Set problem: Nothing but the lines from the line that contains "import random" through the line that contains "of a camera" should appear in the output, each reproduced exactly.

Material for this task:

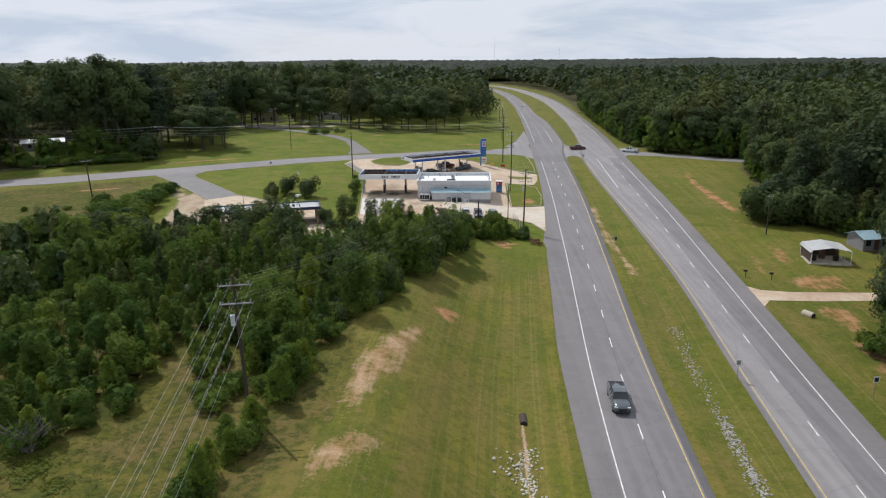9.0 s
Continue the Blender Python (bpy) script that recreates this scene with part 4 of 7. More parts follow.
PROTO = {}
KINDS = {"oak": ("broad", 18, 6.4, 4600, 0.58, "leaf", "broad-leaved tree with a full dark green crown", "tree"),
         "pine": ("pine", 23, 4.6, 3400, 0.52, "leaf_pine", "tall pine with a bare trunk and dark green crown", "tree"),
         "edge": ("young", 14, 4.8, 3400, 0.58, "leaf", "dark green tree at the edge of the woods", "tree"),
         "sapling": ("young", 5.4, 2.6, 1150, 0.34, "leaf_bright", "young broad-leaved tree with fresh green leaves", "tree"),
         "leafy": ("oval", 6.6, 2.5, 2030, 0.36, "leaf_thicket", "young leafy tree with a full green crown", "tree"),
         "conifer": ("young", 5.6, 1.7, 1220, 0.30, "leaf_thicket", "small pointed evergreen in the thicket", "tree"),
         "round": ("shrub", 5.6, 2.5, 2030, 0.39, "leaf", "small rounded dark green tree", "tree"),
         "shrub": ("shrub", 2.6, 1.7, 700, 0.34, "leaf_bright", "low rounded fresh green shrub", "shrub"),
         "bush": ("shrub", 3.6, 2.4, 1350, 0.37, "leaf_thicket", "dense green rounded bush", "bush"),
         "dark": ("oval", 6.6, 2.6, 3800, 0.26, "leaf", "dark leafy tree with a full rounded crown", "tree"),
         "dry": ("shrub", 2.6, 1.7, 900, 0.20, "leaf_dry", "dense brown dried-out bush", "bush"),
         "open": ("broad", 4.0, 2.1, 900, 0.19, "leaf_thicket", "small open-crowned tree", "tree"),
         "slender": ("oval", 12, 3.0, 3900, 0.30, "leaf", "slender tree with an open crown", "tree"),
         "thin": ("oval", 12, 3.3, 8200, 0.27, "leaf", "tall tree with an open dark crown", "tree")}


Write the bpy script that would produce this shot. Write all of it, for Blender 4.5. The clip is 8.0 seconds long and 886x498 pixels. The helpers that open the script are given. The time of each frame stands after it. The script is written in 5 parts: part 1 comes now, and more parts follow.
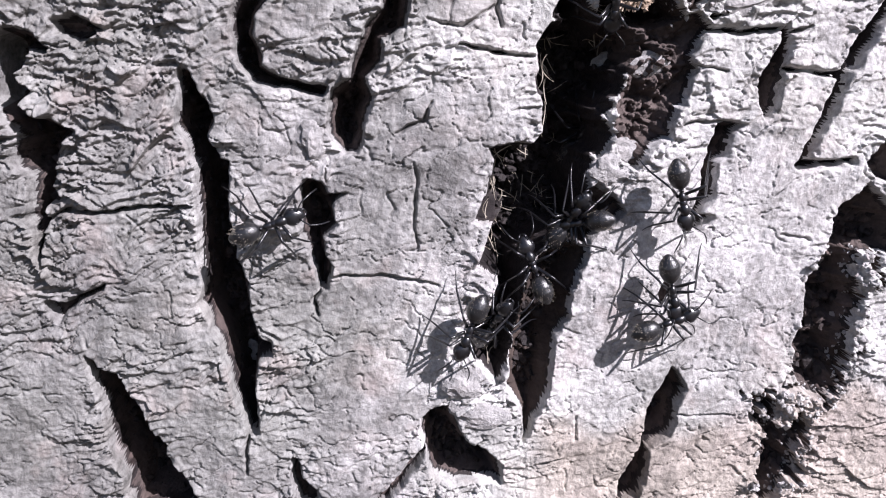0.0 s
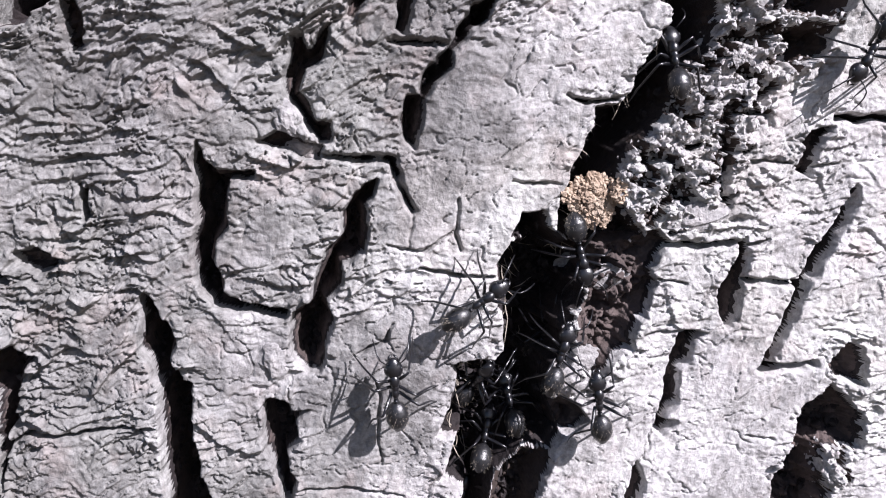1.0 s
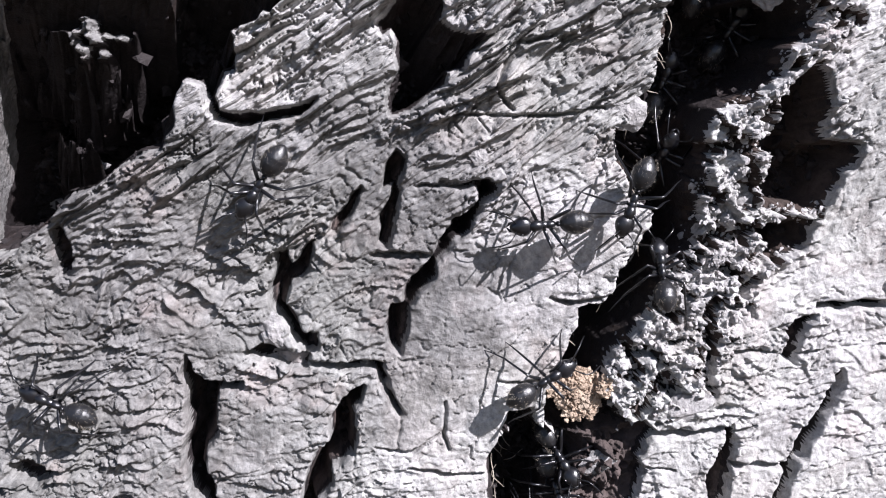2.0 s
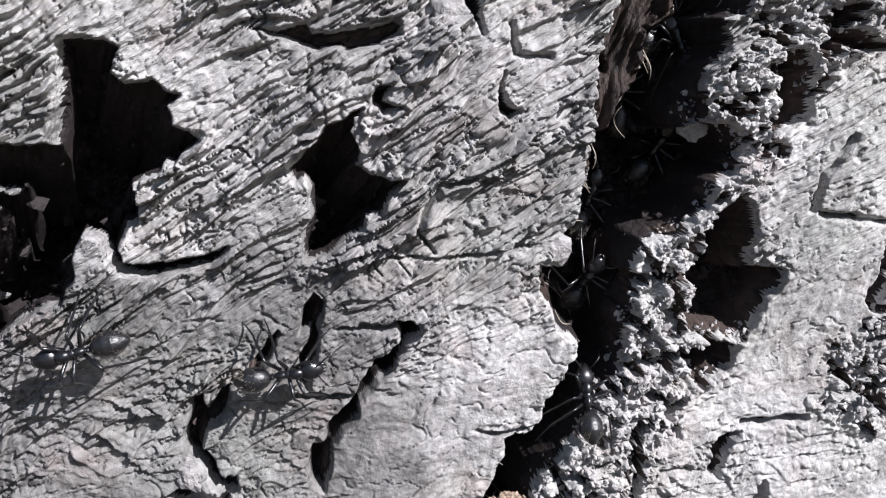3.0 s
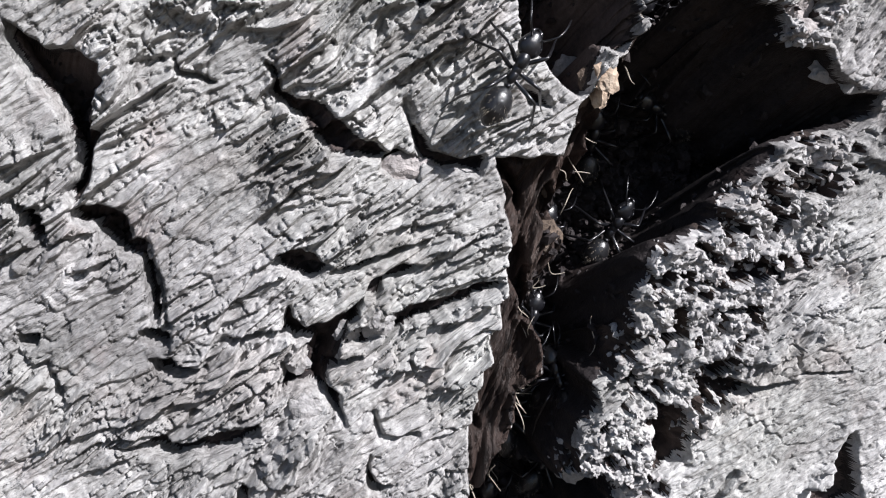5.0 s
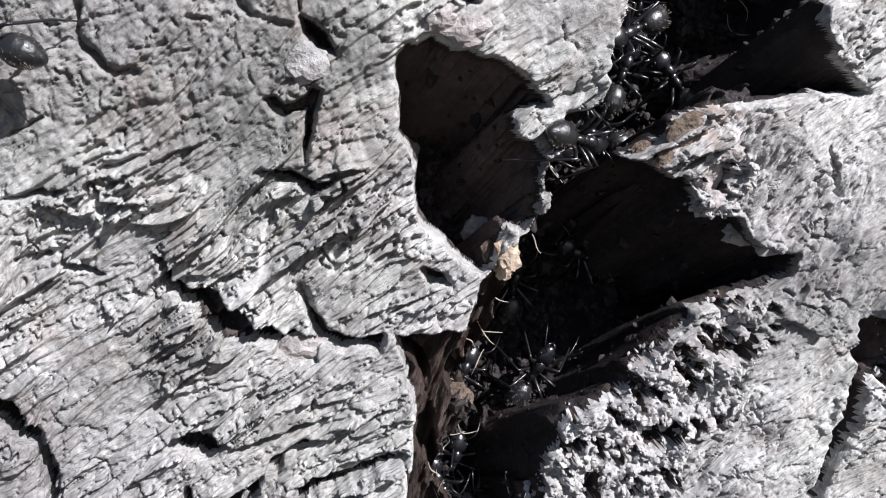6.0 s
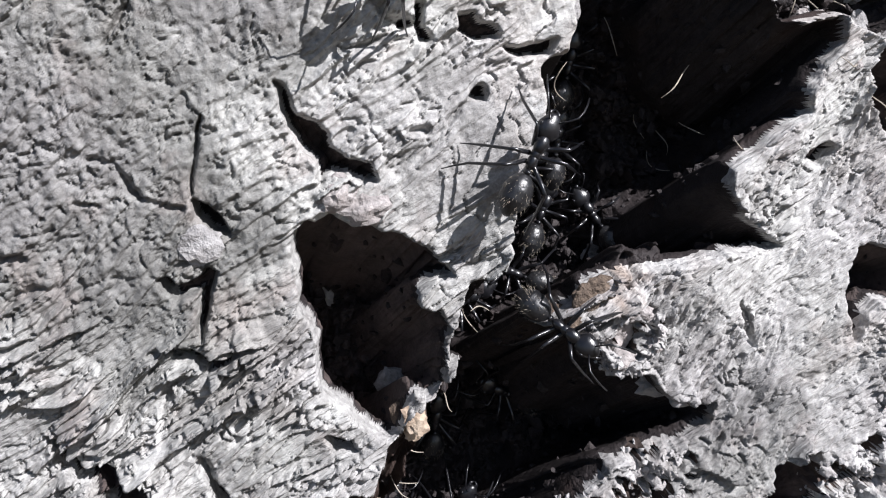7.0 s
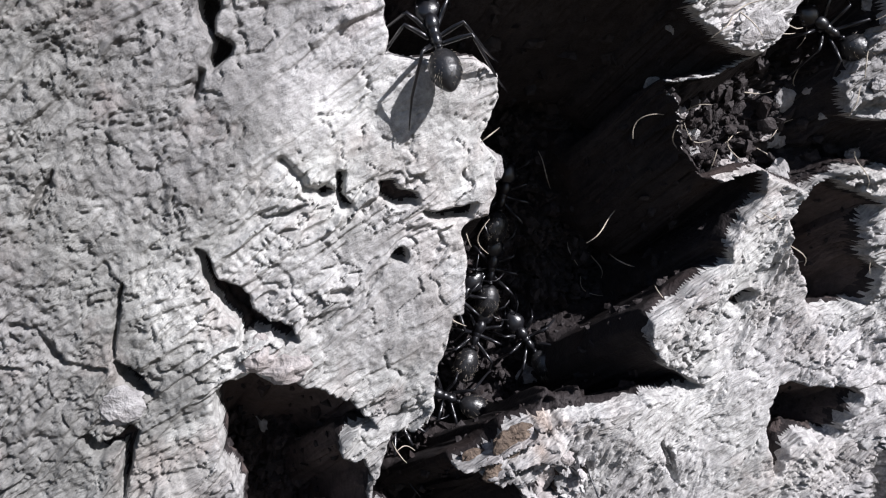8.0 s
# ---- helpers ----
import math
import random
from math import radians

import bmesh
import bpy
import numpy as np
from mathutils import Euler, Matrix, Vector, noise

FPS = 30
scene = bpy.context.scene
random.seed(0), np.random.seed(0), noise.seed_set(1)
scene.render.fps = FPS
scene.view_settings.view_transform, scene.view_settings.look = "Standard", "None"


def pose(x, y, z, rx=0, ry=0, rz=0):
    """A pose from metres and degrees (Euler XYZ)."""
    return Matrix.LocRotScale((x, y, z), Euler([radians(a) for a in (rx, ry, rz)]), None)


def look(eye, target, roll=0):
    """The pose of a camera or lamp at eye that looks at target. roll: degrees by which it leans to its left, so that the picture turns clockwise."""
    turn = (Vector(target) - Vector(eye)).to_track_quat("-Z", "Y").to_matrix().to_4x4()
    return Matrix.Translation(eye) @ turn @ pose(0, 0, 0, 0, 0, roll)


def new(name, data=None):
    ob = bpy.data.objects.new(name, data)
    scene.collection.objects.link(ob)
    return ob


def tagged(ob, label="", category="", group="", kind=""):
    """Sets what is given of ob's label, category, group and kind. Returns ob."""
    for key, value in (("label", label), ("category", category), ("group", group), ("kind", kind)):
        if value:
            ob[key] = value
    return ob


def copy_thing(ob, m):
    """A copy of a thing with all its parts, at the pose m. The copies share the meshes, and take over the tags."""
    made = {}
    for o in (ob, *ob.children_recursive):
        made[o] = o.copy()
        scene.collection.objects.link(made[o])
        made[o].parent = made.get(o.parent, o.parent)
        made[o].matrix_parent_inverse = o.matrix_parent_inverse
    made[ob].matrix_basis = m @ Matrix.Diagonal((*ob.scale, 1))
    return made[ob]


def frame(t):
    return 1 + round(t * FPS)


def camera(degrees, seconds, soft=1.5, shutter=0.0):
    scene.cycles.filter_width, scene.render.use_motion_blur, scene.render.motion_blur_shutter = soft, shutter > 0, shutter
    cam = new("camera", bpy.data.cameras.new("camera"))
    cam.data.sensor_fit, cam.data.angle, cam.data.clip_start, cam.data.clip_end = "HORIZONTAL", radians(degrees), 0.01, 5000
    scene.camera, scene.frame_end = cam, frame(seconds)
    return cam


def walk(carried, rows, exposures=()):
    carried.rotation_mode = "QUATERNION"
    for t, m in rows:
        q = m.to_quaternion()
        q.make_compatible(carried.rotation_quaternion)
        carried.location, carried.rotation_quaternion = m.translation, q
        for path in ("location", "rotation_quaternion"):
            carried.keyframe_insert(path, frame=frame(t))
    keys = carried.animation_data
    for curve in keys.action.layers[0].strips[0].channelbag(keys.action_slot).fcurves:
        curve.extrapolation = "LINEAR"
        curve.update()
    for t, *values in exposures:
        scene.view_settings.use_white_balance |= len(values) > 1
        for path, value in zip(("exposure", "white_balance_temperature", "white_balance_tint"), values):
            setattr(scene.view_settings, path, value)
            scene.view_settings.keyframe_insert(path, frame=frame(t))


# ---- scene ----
cam = camera(57.2, 8.0, soft=1.1)
PATH = [
    (0.0, (-0.00781, -0.10679, 1.02742), (0.00156, 0.00000, 1.00041), -3.46),
    (0.4, (-0.00550, -0.10491, 1.03679), (0.00461, 0.00000, 1.01331), -3.79),
    (0.5, (-0.00451, -0.10445, 1.03997), (0.00567, 0.00000, 1.01708), -3.86),
    (0.8, (-0.00164, -0.10307, 1.04917), (0.00821, 0.00000, 1.02671), -3.95),
    (1.0, (-0.00098, -0.10224, 1.05220), (0.00858, 0.00000, 1.02979), -4.06),
    (1.2, (-0.00074, -0.10159, 1.05233), (0.00874, 0.00000, 1.03027), -4.33),
    (1.5, (0.00041, -0.10070, 1.06076), (0.00973, 0.00000, 1.03933), -4.83),
    (1.8, (0.00239, -0.09974, 1.06870), (0.01097, 0.00000, 1.04838), -5.29),
    (2.0, (0.00445, -0.09896, 1.07666), (0.01267, 0.00000, 1.05640), -5.47),
    (2.2, (0.00570, -0.09756, 1.08149), (0.01469, 0.00000, 1.05767), -5.03),
    (3.3, (0.01487, -0.09050, 1.10528), (0.02909, 0.00000, 1.07997), -5.66),
    (3.5, (0.01835, -0.08992, 1.11107), (0.03140, 0.00000, 1.08413), -5.9),
    (3.7, (0.01868, -0.08861, 1.11417), (0.03182, 0.00000, 1.08736), -6.27),
    (3.9, (0.02103, -0.08719, 1.11976), (0.03450, 0.00000, 1.09344), -6.63),
    (4.0, (0.02203, -0.08656, 1.12296), (0.03561, 0.00000, 1.09686), -6.75),
    (4.2, (0.02403, -0.08541, 1.12825), (0.03772, 0.00000, 1.10253), -6.81),
    (4.4, (0.02661, -0.08443, 1.13215), (0.04032, 0.00000, 1.10686), -6.78),
    (4.5, (0.02728, -0.08408, 1.13436), (0.04097, 0.00000, 1.10932), -6.79),
    (4.7, (0.02846, -0.08453, 1.13596), (0.04177, 0.00000, 1.11168), -6.97),
    (5.8, (0.04451, -0.08339, 1.14930), (0.05269, -0.00005, 1.12717), -8.02),
    (6.0, (0.04665, -0.08047, 1.15475), (0.05658, -0.00005, 1.13141), -7.59),
    (6.3, (0.05143, -0.07849, 1.16217), (0.06278, -0.00005, 1.13990), -7.23),
    (6.4, (0.05280, -0.07802, 1.16342), (0.06447, -0.00005, 1.14158), -7.16),
    (6.5, (0.05344, -0.07762, 1.16390), (0.06533, -0.00005, 1.14235), -7.12),
    (7.0, (0.05693, -0.07695, 1.16849), (0.06838, -0.00005, 1.14702), -7.47),
    (7.3, (0.05926, -0.07674, 1.17281), (0.07083, -0.00005, 1.15083), -7.18),
    (7.5, (0.06021, -0.07665, 1.17575), (0.07198, -0.00005, 1.15360), -6.92),
    (7.6, (0.06124, -0.07662, 1.17593), (0.07312, -0.00005, 1.15390), -6.81),
    (8.0, (0.06548, -0.07655, 1.18226), (0.07792, -0.00005, 1.16134), -6.36),
]
walk(cam, [(t, look(eye, target, roll)) for t, eye, target, roll in PATH],
     exposures=[(0, 1.10, 6060, 21), (2.0, 1.09, 6020, 17), (3.0, 0.84, 6080, 13), (4.5, 0.83, 6100, 12), (6.5, 0.91, 6100, 12), (8.0, 0.78, 6080, 13)])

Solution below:
import random
from math import radians

import bmesh
import bpy
import numpy as np
from mathutils import Euler, Matrix, Vector, noise

FPS = 30
scene = bpy.context.scene
random.seed(0), np.random.seed(0), noise.seed_set(1)
scene.render.fps = FPS
scene.view_settings.view_transform, scene.view_settings.look = "Standard", "None"


def pose(x, y, z, rx=0, ry=0, rz=0):
    """A pose from metres and degrees (Euler XYZ)."""
    return Matrix.LocRotScale((x, y, z), Euler([radians(a) for a in (rx, ry, rz)]), None)


def look(eye, target, roll=0):
    """The pose of a camera or lamp at eye that looks at target. roll: degrees by which it leans to its left, so that the picture turns clockwise."""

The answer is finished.